> Goal
Repeat the material below word for word and leave out all pictures.

> Collected data
= = = =
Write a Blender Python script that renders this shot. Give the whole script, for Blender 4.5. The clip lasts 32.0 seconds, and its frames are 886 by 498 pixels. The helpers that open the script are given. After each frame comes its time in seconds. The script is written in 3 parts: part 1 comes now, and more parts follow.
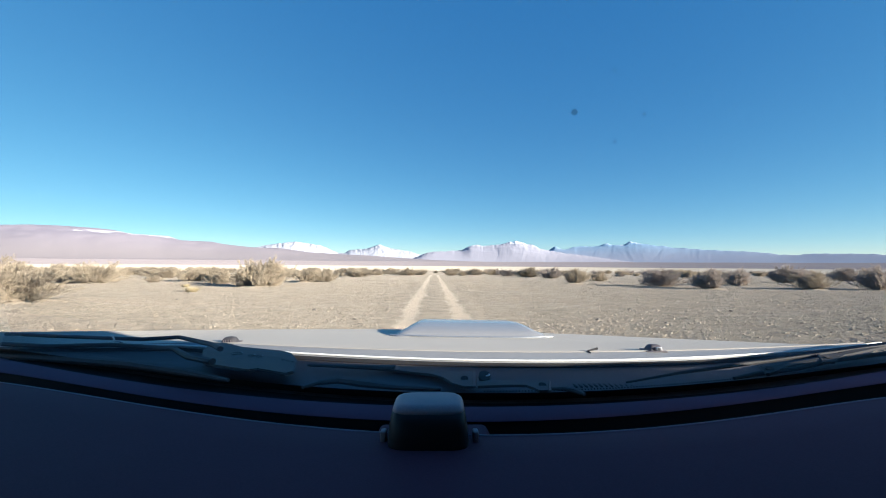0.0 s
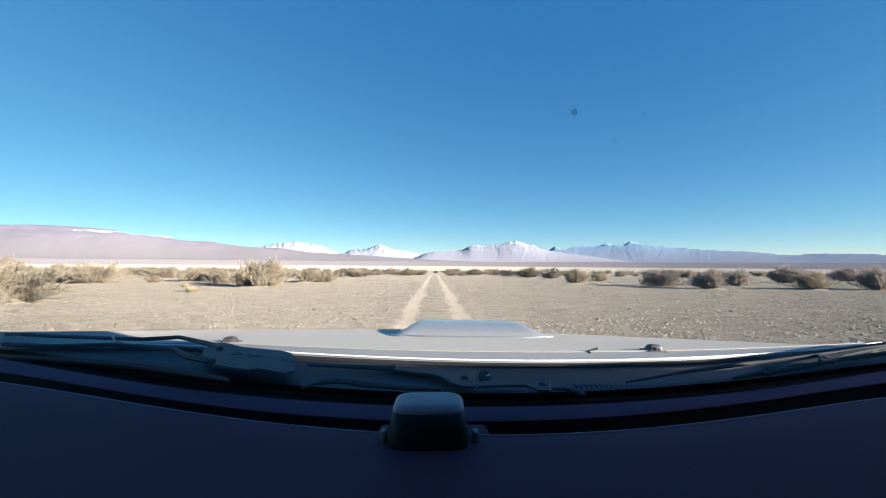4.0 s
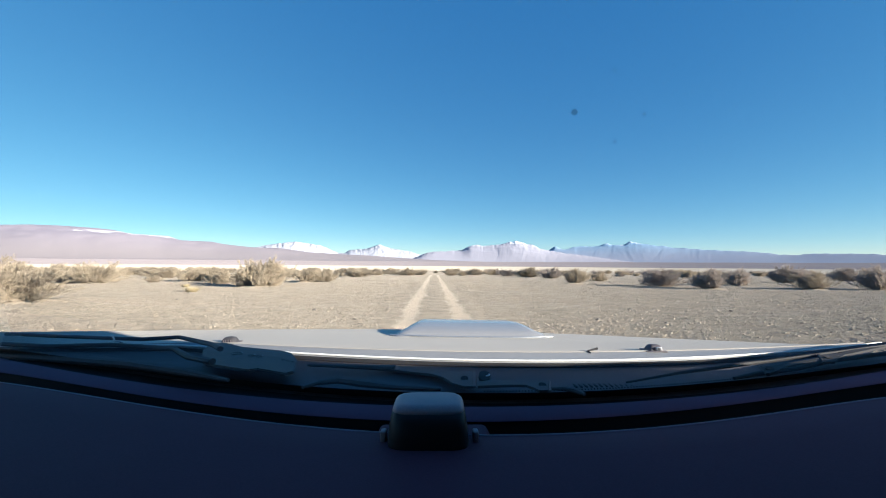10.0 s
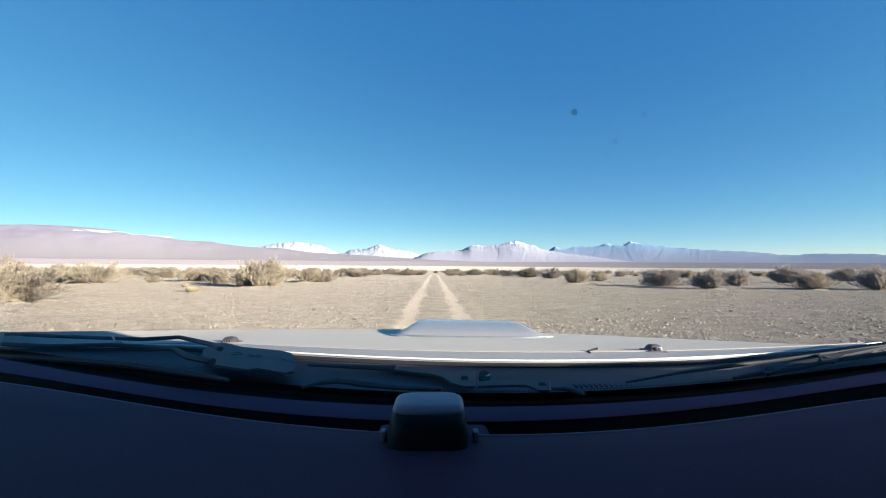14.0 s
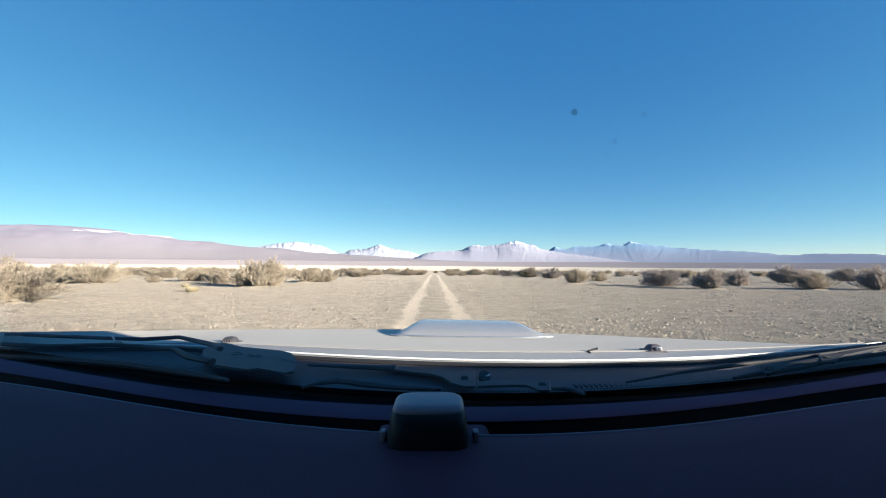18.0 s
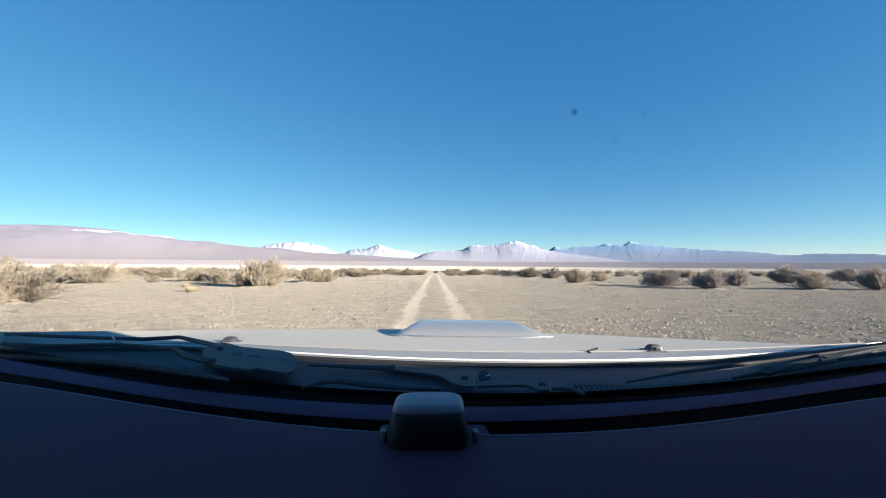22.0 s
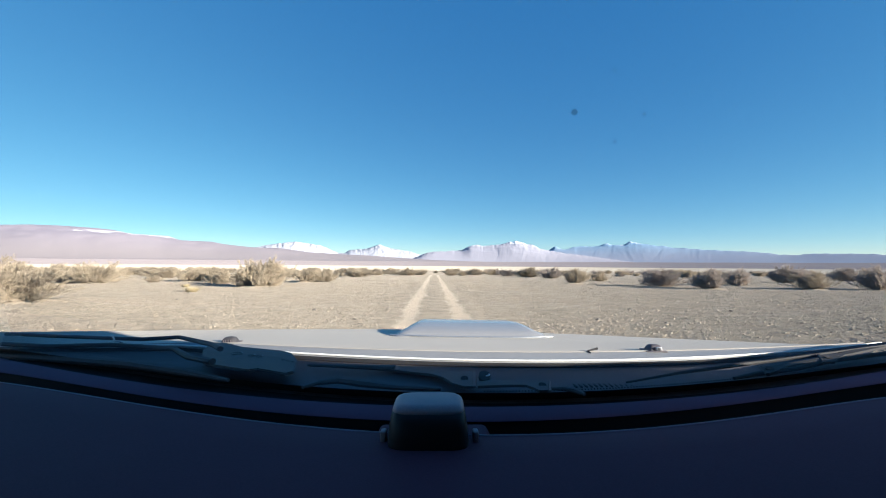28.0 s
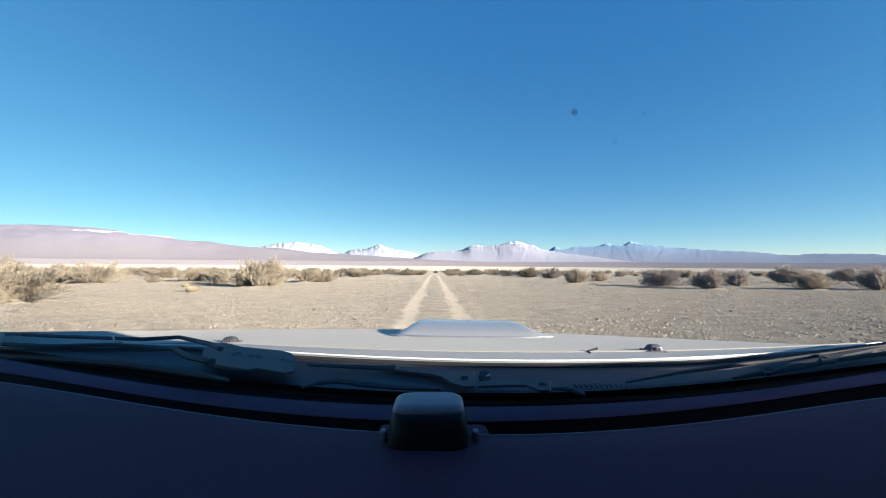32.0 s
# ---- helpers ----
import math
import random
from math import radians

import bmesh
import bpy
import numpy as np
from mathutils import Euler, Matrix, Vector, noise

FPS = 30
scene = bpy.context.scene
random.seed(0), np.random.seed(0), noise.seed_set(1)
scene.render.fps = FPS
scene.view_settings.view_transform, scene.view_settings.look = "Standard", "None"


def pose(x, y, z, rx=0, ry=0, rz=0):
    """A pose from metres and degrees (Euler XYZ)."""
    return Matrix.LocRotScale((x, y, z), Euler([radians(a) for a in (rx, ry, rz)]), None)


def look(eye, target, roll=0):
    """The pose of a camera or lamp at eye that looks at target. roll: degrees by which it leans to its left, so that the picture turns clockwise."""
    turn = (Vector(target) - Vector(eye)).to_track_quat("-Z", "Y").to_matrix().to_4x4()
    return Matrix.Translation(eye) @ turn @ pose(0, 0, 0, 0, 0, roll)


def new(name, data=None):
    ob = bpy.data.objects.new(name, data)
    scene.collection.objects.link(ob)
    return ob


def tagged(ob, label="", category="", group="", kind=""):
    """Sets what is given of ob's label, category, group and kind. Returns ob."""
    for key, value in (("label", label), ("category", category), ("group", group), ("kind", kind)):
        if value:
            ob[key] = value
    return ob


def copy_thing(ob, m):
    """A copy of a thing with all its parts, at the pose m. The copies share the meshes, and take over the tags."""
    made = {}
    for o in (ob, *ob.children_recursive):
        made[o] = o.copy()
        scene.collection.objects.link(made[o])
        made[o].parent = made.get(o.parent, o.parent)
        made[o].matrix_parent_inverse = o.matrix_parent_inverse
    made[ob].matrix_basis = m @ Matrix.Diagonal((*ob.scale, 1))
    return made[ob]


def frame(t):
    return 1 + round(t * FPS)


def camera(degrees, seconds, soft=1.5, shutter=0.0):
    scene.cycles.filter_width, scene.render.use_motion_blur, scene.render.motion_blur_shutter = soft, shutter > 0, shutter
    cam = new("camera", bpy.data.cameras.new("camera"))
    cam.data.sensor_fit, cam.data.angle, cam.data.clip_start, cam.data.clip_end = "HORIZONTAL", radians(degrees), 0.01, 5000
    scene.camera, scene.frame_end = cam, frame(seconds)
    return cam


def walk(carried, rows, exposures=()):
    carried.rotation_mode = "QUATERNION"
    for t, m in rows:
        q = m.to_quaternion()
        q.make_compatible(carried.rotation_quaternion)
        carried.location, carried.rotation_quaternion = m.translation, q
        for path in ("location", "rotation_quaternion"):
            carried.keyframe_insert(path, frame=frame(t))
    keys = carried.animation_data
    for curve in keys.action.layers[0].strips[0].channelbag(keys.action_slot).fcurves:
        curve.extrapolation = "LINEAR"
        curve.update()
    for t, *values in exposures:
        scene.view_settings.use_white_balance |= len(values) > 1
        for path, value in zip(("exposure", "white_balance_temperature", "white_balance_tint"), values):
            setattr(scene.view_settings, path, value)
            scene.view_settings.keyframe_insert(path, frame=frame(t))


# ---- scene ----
= = = =
> Exercise output
Write a Blender Python script that renders this shot. Give the whole script, for Blender 4.5. The clip lasts 32.0 seconds, and its frames are 886 by 498 pixels. The helpers that open the script are given. After each frame comes its time in seconds. The script is written in 3 parts: part 1 comes now, and more parts follow.
0.0 s
4.0 s
10.0 s
14.0 s
18.0 s
22.0 s
28.0 s
32.0 s
# ---- helpers ----
import math
import random
from math import radians

import bmesh
import bpy
import numpy as np
from mathutils import Euler, Matrix, Vector, noise

FPS = 30
scene = bpy.context.scene
random.seed(0), np.random.seed(0), noise.seed_set(1)
scene.render.fps = FPS
scene.view_settings.view_transform, scene.view_settings.look = "Standard", "None"


def pose(x, y, z, rx=0, ry=0, rz=0):
    """A pose from metres and degrees (Euler XYZ)."""
    return Matrix.LocRotScale((x, y, z), Euler([radians(a) for a in (rx, ry, rz)]), None)


def look(eye, target, roll=0):
    """The pose of a camera or lamp at eye that looks at target. roll: degrees by which it leans to its left, so that the picture turns clockwise."""
    turn = (Vector(target) - Vector(eye)).to_track_quat("-Z", "Y").to_matrix().to_4x4()
    return Matrix.Translation(eye) @ turn @ pose(0, 0, 0, 0, 0, roll)


def new(name, data=None):
    ob = bpy.data.objects.new(name, data)
    scene.collection.objects.link(ob)
    return ob


def tagged(ob, label="", category="", group="", kind=""):
    """Sets what is given of ob's label, category, group and kind. Returns ob."""
    for key, value in (("label", label), ("category", category), ("group", group), ("kind", kind)):
        if value:
            ob[key] = value
    return ob


def copy_thing(ob, m):
    """A copy of a thing with all its parts, at the pose m. The copies share the meshes, and take over the tags."""
    made = {}
    for o in (ob, *ob.children_recursive):
        made[o] = o.copy()
        scene.collection.objects.link(made[o])
        made[o].parent = made.get(o.parent, o.parent)
        made[o].matrix_parent_inverse = o.matrix_parent_inverse
    made[ob].matrix_basis = m @ Matrix.Diagonal((*ob.scale, 1))
    return made[ob]


def frame(t):
    return 1 + round(t * FPS)


def camera(degrees, seconds, soft=1.5, shutter=0.0):
    scene.cycles.filter_width, scene.render.use_motion_blur, scene.render.motion_blur_shutter = soft, shutter > 0, shutter
    cam = new("camera", bpy.data.cameras.new("camera"))
    cam.data.sensor_fit, cam.data.angle, cam.data.clip_start, cam.data.clip_end = "HORIZONTAL", radians(degrees), 0.01, 5000
    scene.camera, scene.frame_end = cam, frame(seconds)
    return cam


def walk(carried, rows, exposures=()):
    carried.rotation_mode = "QUATERNION"
    for t, m in rows:
        q = m.to_quaternion()
        q.make_compatible(carried.rotation_quaternion)
        carried.location, carried.rotation_quaternion = m.translation, q
        for path in ("location", "rotation_quaternion"):
            carried.keyframe_insert(path, frame=frame(t))
    keys = carried.animation_data
    for curve in keys.action.layers[0].strips[0].channelbag(keys.action_slot).fcurves:
        curve.extrapolation = "LINEAR"
        curve.update()
    for t, *values in exposures:
        scene.view_settings.use_white_balance |= len(values) > 1
        for path, value in zip(("exposure", "white_balance_temperature", "white_balance_tint"), values):
            setattr(scene.view_settings, path, value)
            scene.view_settings.keyframe_insert(path, frame=frame(t))


# ---- scene ----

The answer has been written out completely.